* Given data:
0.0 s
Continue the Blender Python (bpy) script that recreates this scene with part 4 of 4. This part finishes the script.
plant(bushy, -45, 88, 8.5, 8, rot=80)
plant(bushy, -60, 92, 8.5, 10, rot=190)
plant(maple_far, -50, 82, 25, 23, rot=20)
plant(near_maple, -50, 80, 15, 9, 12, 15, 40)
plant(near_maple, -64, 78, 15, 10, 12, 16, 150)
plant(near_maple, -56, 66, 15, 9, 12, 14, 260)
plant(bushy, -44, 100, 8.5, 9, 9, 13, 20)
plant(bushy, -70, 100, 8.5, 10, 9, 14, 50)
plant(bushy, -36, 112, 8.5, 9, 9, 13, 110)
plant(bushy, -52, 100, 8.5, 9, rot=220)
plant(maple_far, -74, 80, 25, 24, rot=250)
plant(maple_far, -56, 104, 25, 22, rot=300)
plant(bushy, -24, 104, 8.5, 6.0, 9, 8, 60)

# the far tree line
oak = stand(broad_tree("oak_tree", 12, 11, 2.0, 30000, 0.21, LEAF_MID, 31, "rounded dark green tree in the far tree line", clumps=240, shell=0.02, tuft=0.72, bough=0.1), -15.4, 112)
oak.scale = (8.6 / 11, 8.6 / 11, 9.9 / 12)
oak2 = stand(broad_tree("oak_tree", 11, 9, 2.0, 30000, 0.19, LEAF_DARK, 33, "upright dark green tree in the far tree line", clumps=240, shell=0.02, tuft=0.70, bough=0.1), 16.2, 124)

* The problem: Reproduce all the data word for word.

* Result:
0.0 s
Continue the Blender Python (bpy) script that recreates this scene with part 4 of 4. This part finishes the script.
plant(bushy, -45, 88, 8.5, 8, rot=80)
plant(bushy, -60, 92, 8.5, 10, rot=190)
plant(maple_far, -50, 82, 25, 23, rot=20)
plant(near_maple, -50, 80, 15, 9, 12, 15, 40)
plant(near_maple, -64, 78, 15, 10, 12, 16, 150)
plant(near_maple, -56, 66, 15, 9, 12, 14, 260)
plant(bushy, -44, 100, 8.5, 9, 9, 13, 20)
plant(bushy, -70, 100, 8.5, 10, 9, 14, 50)
plant(bushy, -36, 112, 8.5, 9, 9, 13, 110)
plant(bushy, -52, 100, 8.5, 9, rot=220)
plant(maple_far, -74, 80, 25, 24, rot=250)
plant(maple_far, -56, 104, 25, 22, rot=300)
plant(bushy, -24, 104, 8.5, 6.0, 9, 8, 60)

# the far tree line
oak = stand(broad_tree("oak_tree", 12, 11, 2.0, 30000, 0.21, LEAF_MID, 31, "rounded dark green tree in the far tree line", clumps=240, shell=0.02, tuft=0.72, bough=0.1), -15.4, 112)
oak.scale = (8.6 / 11, 8.6 / 11, 9.9 / 12)
oak2 = stand(broad_tree("oak_tree", 11, 9, 2.0, 30000, 0.19, LEAF_DARK, 33, "upright dark green tree in the far tree line", clumps=240, shell=0.02, tuft=0.70, bough=0.1), 16.2, 124)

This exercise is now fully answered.